Chapter 14
The Last Surviving Mayans

Jean
Jean
The mosquitoes tagged along as we started down the San Pedro River which led to the Usumacinta near the Mexican-Guatemalan border. It was as if we had Tourette syndrome, involuntarily slapping our necks, arms, and ankles as we played cards. “Do you (slap) have hearts (slap)?” “No (slap), pick (slap).” Jean tried to count his bites, but stopped at forty-five. It was pointless.

The Chicleros are the men who harvest gum from the chicle trees in the jungle. It used to be the basis for all chewing gum, hence the name Chiclets. When we got to where they worked, we had no idea how they survived. In addition to the voracious mosquitoes, the isolation, the heat, and the indescribable humidity, the work was backbreaking. I knew I would never be able to chew a piece of gum again without thinking of them.
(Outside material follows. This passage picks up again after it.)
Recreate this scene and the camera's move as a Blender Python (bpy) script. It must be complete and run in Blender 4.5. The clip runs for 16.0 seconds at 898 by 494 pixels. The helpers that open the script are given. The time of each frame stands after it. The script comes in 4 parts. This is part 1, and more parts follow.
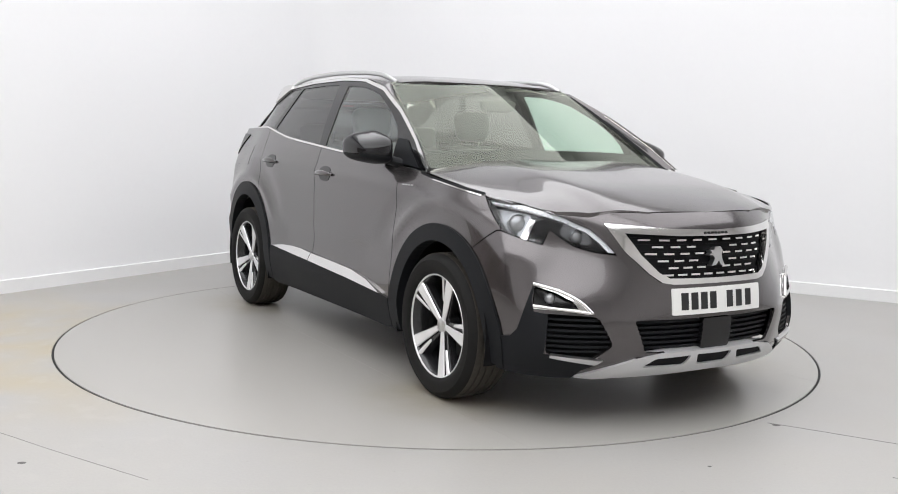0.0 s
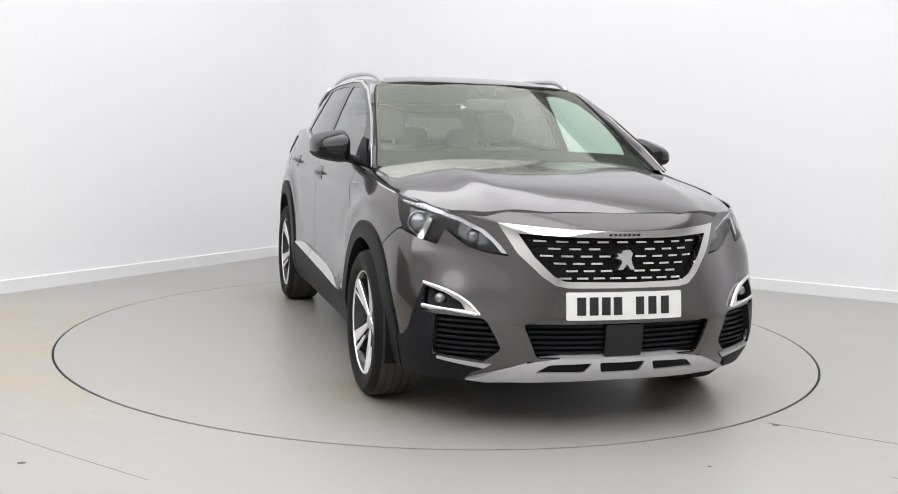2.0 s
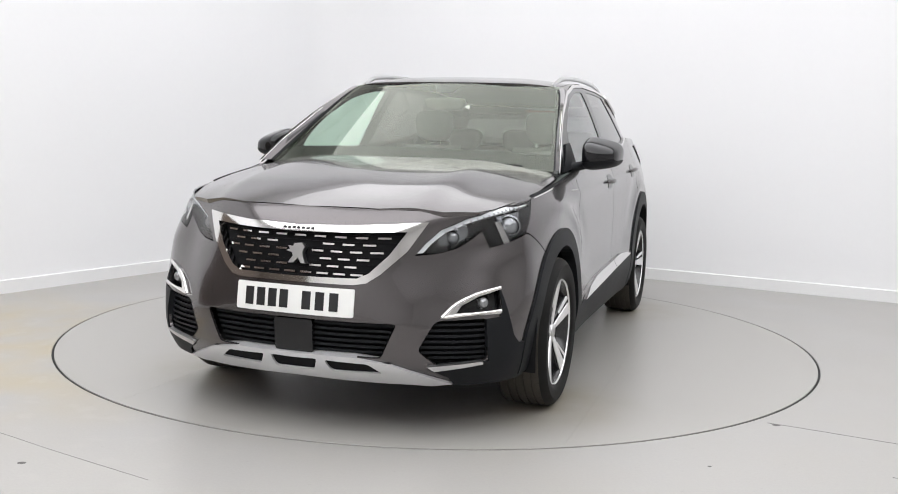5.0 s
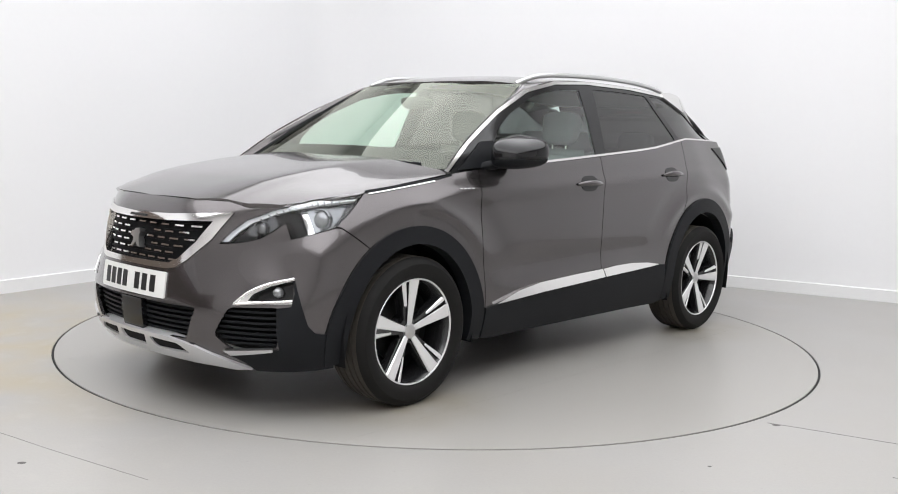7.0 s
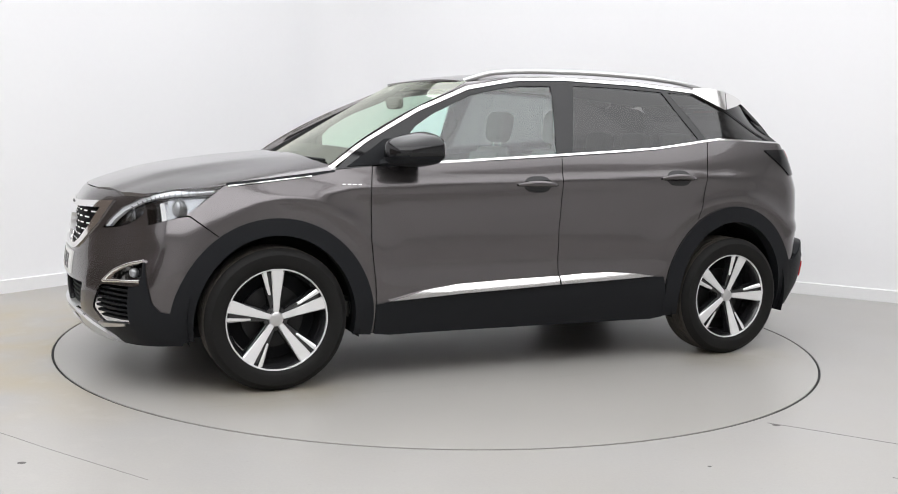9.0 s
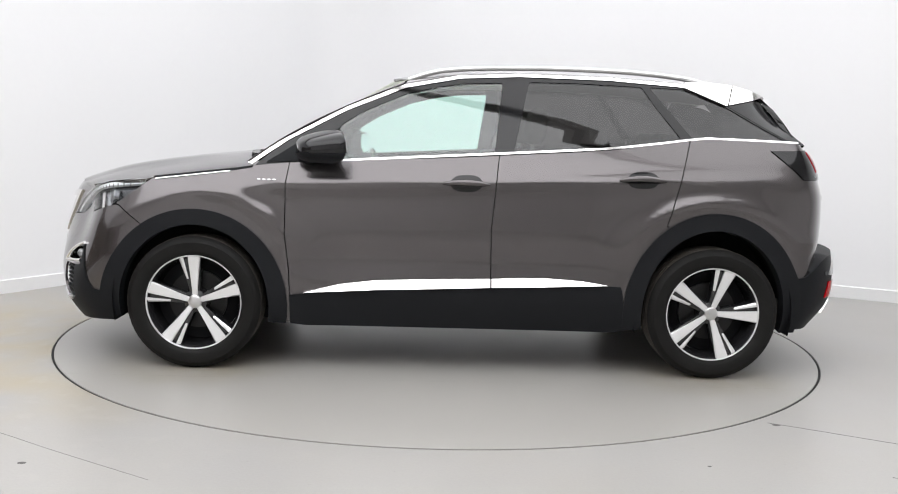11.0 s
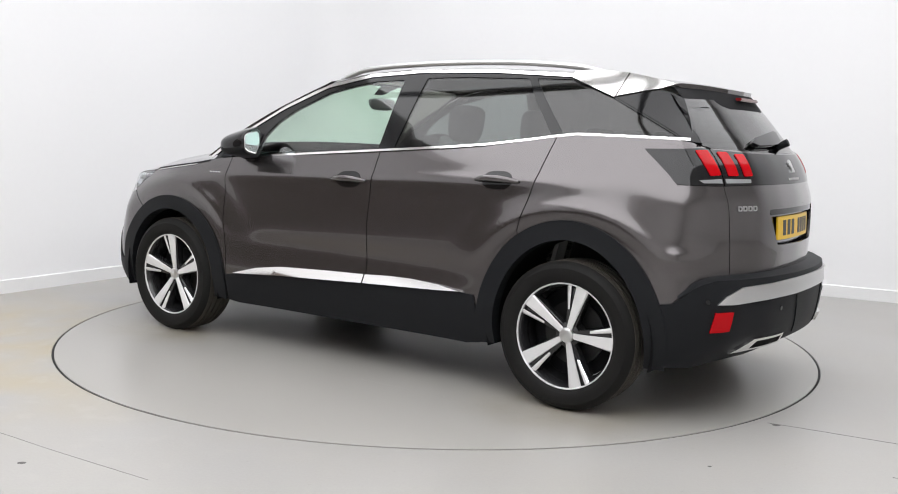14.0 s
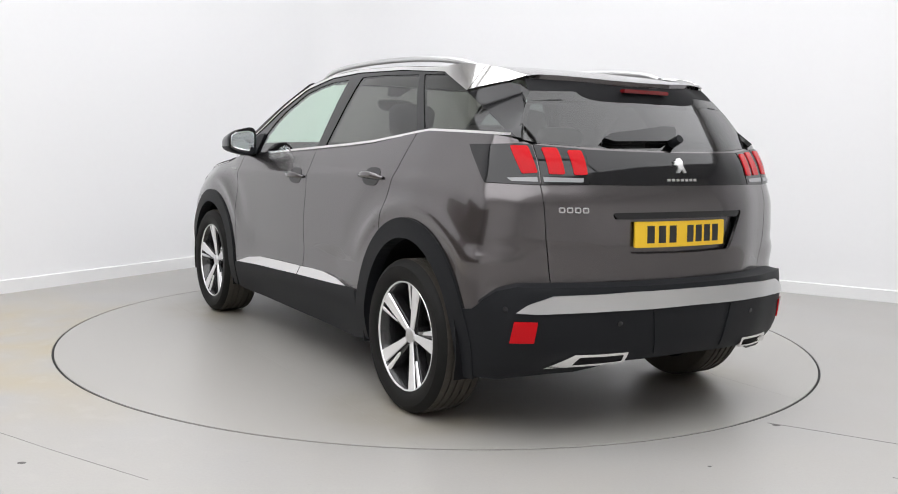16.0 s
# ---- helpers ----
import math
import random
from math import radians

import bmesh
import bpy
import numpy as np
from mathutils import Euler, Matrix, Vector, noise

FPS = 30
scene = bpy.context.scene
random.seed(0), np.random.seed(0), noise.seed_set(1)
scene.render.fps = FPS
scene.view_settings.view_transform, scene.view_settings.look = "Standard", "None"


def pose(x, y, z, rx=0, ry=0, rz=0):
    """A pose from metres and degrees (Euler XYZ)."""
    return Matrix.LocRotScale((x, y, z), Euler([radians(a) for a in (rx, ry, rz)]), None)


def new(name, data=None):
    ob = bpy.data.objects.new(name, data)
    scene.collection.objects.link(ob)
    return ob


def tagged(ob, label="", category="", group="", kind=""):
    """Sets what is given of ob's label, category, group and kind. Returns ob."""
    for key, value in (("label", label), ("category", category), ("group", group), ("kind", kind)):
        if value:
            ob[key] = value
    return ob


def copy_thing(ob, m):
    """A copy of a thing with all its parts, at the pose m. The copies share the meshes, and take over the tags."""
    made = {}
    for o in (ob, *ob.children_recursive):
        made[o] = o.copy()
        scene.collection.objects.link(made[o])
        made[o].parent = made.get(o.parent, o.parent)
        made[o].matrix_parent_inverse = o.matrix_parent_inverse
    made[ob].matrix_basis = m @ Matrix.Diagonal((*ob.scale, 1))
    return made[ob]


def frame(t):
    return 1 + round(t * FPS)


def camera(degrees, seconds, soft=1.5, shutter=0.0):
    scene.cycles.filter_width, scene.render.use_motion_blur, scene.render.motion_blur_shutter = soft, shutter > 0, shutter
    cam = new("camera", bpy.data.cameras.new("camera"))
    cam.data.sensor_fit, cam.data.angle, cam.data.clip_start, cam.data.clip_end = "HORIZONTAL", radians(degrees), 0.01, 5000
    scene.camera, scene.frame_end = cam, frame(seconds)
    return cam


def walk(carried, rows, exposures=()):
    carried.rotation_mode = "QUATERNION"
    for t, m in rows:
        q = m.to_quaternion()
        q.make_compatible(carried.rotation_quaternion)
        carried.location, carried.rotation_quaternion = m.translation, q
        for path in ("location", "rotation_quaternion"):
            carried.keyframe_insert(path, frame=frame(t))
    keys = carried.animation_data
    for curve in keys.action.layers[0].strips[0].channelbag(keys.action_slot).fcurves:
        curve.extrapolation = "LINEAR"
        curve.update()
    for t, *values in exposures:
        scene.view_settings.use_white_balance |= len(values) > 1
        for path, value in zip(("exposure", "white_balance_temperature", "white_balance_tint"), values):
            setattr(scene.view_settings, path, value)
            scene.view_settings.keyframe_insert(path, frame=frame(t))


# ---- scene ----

Their camp was as basic as one could imagine. One wooden building contained a cooking area, a long row of cots, and an “office.” The ham radio in the office was the only means of communication. A doctor flew in on his little plane every two weeks to check on sick people and sick mules. They had two extra cots and Jean and I stayed with them for a few days before starting out to find the Lacandon Indians. It was a pretty rough crowd, the kind of men who left home because maybe they had to, but they couldn’t have been nicer to us. One night dangling my bare feet over the edge of my bed, I felt something run over them and jumped up. A huge hairy black spider—and when these men started screaming “muy malo, muy malo” and were afraid to go near it, I never went barefoot again.

The jungle is not like the desert. It is not something you need to experience firsthand. Look at photographs of orchids and spectacular birds. Read about the trees. Watch movies about other people’s trips. If you’re actually there, you are being eaten alive so relentlessly you can’t enjoy anything.

Bonnie in the Mud
Bonnie in the mud
Right from the beginning, the mud was up to our ankles and the suction with each step pulled the soles off my cheap boots even before the first day was over. Jean had an extra pair of thick socks that I put over mine. The legs of my pants covered them and he improvised a way to keep them up using the laces from my boots. If I didn’t think about the fact that I was walking through the jungle in socks, it actually worked pretty well. Jean cut me a walking stick I was to keep poking in front of me to alert and hopefully scare away any distracted or napping critters. Only once did we see any people. One self-sustaining family; father, mother, and four small children, living alone in the middle of the jungle. They’d cleared land to thickly plant corn, beans, squash, and fruit trees. Chickens were everywhere. The hand-ground, just-picked, deep yellow corn was transformed into tortillas that were profound in their simplicity. They were a meal in itself and Jean and I would have been happy to have nothing else. We hadn’t met the Lacandon people yet, but this was definitely the food of the Mayan gods.